Deux jours après l'arrivée des anti-chavistes aux commandes du Parlement, le Venezuela a basculé dans une crise institutionnelle provoquée par l'affrontement entre le gouvernement de Nicolas Maduro et l'opposition, alors que le pays traverse déjà de graves turbulences économiques.
Mercredi, dans un signe de défi envers le pouvoir chaviste (du nom du président défunt Hugo Chavez), hégémonique depuis 1999, les députés de l'opposition, élus le 6 décembre et réunis sous le nom de Table de l'unité démocratique (MUD), sont passés outre la décision du Tribunal suprême de justice (TSJ) en investissant trois nouveaux députés anti-chavistes suspendus.
Désormais forte de 112 sièges sur 167 au Parlement unicaméral du Venezuela, la MUD revendique la majorité des deux tiers qui lui permet de convoquer un référendum, mettre en place une assemblée constituante, voire chasser le président Maduro via une réduction de la durée de son mandat. L'opposition se donne six mois pour le faire partir par la voie constitutionnelle.
Mais Nicolas Maduro et ses 55 députés du Parti socialiste unifié du Venezuela (PSUV) ne l'entendent pas de cette oreille. Dénonçant une violation de la Constitution, ils ont refusé de reconnaître les trois nouveaux parlementaires anti-chavistes et ont introduit un recours jeudi devant le TSJ, lui demandant de déclarer nulles les décisions du Parlement.
Si le pouvoir législatif est hors la loi, en marge de la Constitution et du pouvoir judiciaire, ce qu'il faut faire c'est ignorer les décisions qu'il prendra. Nous sommes face à un parlement illégal, dont les décisions sont illégales, nulles, a estimé le député Pedro Carreño au siège du TSJ.
Nous n'avons pas désobéi, ceux qui ont désobéi sont ceux qui n'ont pas respecté la volonté populaire après les élections, a rétorqué jeudi le nouveau président de l'Assemblée, Henry Ramos Allup, un anti-chaviste de 72 ans.
Au coeur de ce dialogue de sourds, le numéro deux du régime chaviste et ancien président du Parlement, Diosdado Cabello, s'est dit prêt à une longue lutte.
Il a également averti qu'aucune décision adoptée au Parlement ne serait publiée au journal officiel et qu'il allait demander au Trésor public de couper les vivres à l'Assemblée nationale.

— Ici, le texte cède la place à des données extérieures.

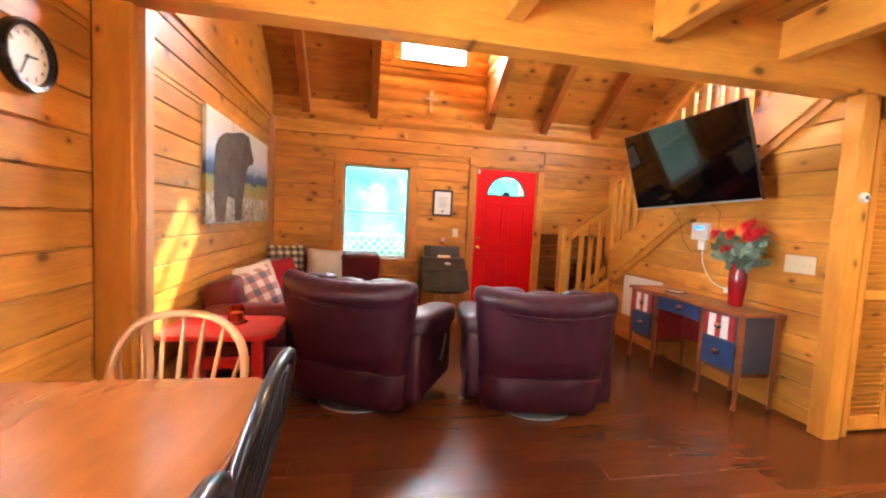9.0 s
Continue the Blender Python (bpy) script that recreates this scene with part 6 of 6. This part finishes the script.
# ---------------------------------------------------------------- boards of the walls and floor
boards(wall_left, 'x', LEFT, 1, 0.3, FAR - 0.06, 0.0, 2.50, [(WIN_DIN[0] - 0.11, WIN_DIN[1] + 0.11, WIN_DIN[2] - 0.1, WIN_DIN[3] + 0.12), (3.65, 3.79, 0, 2.5)], phase=0.08)
boards(wall_far, 'y', FAR, -1, LEFT + 0.056, STAIR_OUT, 0.0, 2.52, [(-0.565, 0.545, 0.66, 2.115), (1.275, 2.405, 0, 2.18), (2.405, STAIR_OUT, 0.0, 1.171)], phase=0.005)
# darker boards right of the door, from the floor to 1.17 m
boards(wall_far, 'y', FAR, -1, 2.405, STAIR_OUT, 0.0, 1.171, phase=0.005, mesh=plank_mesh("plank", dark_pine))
boards(wall_far, 'y', FAR, -1, LEFT + 0.03, STAIR_OUT, 2.52, 2.52 + COURSE * 2, logs=True)
boards(wall_far, 'y', FAR, -1, DORM_X0, DORM_X1, 2.52 + COURSE * 2, DORM_TOP, [(0.13, 1.26, 3.32, 4.26)], logs=True)
z = 0.10
while z < 2.3:
    boards(wall_stair, 'x', STAIR, -1, 3.645, min(6.2, 6.24 - (z + COURSE - 0.80) / RAIL_SLOPE), z, min(z + COURSE, 2.33))
    z += COURSE
boards(wall_stair_outer, 'x', STAIR_OUT, -1, 3.6, FAR, 0.1, 3.0)
boards(wall_front, 'y', FRONT, 1, LEFT, -0.46, 0.0, 2.36)
boards(wall_bath_side, 'y', 3.1, -1, 6.0, 7.28, 0.0, 2.5)
boards(wall_bath_far, 'x', 7.3, -1, 1.2, 3.08, 0.0, 2.5)
boards(wall_bed_far, 'x', 6.6, -1, 3.7, 6.0, 0.0, 2.5, [WIN_BED])

rnd = random.Random(5)
bm = bmesh.new()
box(bm, 0.0002, 0.9998, 0.0003, 0.1897, -0.02, 0.0)
bmesh.ops.bevel(bm, geom=[e for e in bm.edges if all(v.co.z > -0.001 for v in e.verts)], offset=0.0005, segments=1, affect='EDGES')
board = finish(bm, "floor_board", floor_wood)
y = FRONT
while y < FAR:
    x, end = LEFT - rnd.uniform(0, 1.2), 6.5 if y < 3.55 else STAIR
    while x < end:
        x2 = min(x + rnd.uniform(1.2, 1.9), end)
        x1 = max(x, LEFT - 0.01)
        if x2 - x1 > 0.02:
            part("floor_board", board, None, floor, m=pose(x1, y, rnd.uniform(-0.0004, 0.0004)) @ Matrix.Diagonal((x2 - x1, 1, 1, 1)))
        x = x2
    y += 0.19

# mosaic of the bar top
nx, ny = 17, 66
px, py = (BX1 - BX0 - 0.028) / nx, (BY1 - BY0 - 0.026) / ny
bm = bmesh.new()
box(bm, -0.43 * px, 0.43 * px, -0.43 * py, 0.43 * py, -0.003, 0.0, 0)
bmesh.ops.bevel(bm, geom=[e for e in bm.edges if all(v.co.z > -0.001 for v in e.verts)], offset=0.001, segments=1, affect='EDGES')
tile = finish(bm, "tile", mosaic)
rnd = random.Random(9)
rest_v, rest_f = [], []
for i in range(nx):
    for j in range(ny):
        m = pose(BX0 + 0.014 + (i + 0.5) * px, BY0 + 0.012 + (j + 0.5) * py, BZ + rnd.uniform(-0.0003, 0.0005), rnd.gauss(0, 0.45), rnd.gauss(0, 0.45), 0)
        if j >= ny - 17:
            part("tile", tile, None, bart, m=m)
        else:
            k = len(rest_v)
            rest_v += [tuple(m @ v.co) for v in tile.vertices]
            rest_f += [tuple(k + q for q in p.vertices) for p in tile.polygons]
me = bpy.data.meshes.new("tile_field")
me.from_pydata(rest_v, [], rest_f)
me.materials.append(mosaic)
tagged(part("tile_field", me, None, bart), kind="stuff")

Le régime, qui se livre aussi à une guerre d'image, a promis de tapisser Caracas de photos d'Hugo Chavez pour répondre à l'affront de l'opposition qui a décroché les portraits de l'ex-président du Parlement.
Le TSJ, la plus haute autorité judiciaire du pays, sera un acteur clé de la bataille institutionnelle qui s'est ouverte entre le Parlement d'opposition et le pouvoir chaviste en place, estiment les analystes. Or, l'opposition estime que le TSJ est acquis au chavisme, qui y a nommé de nouveaux juges fin décembre, et a nommé une commission pour enquêter sur cette affaire.
Au Venezuela, régime présidentialiste, le chavisme demeure puissant malgré sa défaite aux élections législatives car il concentre tous les autres pouvoirs: exécutif, armée, justice.
Jeudi, le président de la conférence épiscopale vénézuélienne (CEV), monseigneur Diego Padron, s'est dit confiant dans le fait que l'Assemblée prendra des mesures qui contribueront à l'apaisement et à la réconciliation, telles que l'amnistie pour les prisonniers politiques.
Pour faire face à la grave crise économique que traverse le pays et à ce qu'il qualifie de parlement bourgeois, le président Maduro a nommé mercredi un nouveau gouvernement en misant sur une ligne très à gauche en matière économique.
Le soutien du président à cette frange du chavisme et la mise à l'écart des pragmatiques ne permettent pas d'espérer des changements. Les perspectives d'un conflit institutionnel ne font qu'augmenter les risques d'une évolution négative de la situation économique nationale, a estimé l'économiste Luis Vicente Leon.
Le Venezuela, qui possède les plus grandes réserves pétrolières du monde, a vu son économie s'effondrer ces derniers mois au même rythme que les cours du brut. Pénuries au quotidien et inflation galopante (200% selon les experts) suscitent un mécontentement populaire qui a profité à l'opposition.
Nous sommes dans une phase de transition très spéciale. Il y a une confrontation car il n'y avait pas de séparation des pouvoirs, a expliqué à l'AFP l'universitaire Mercedes Pulido.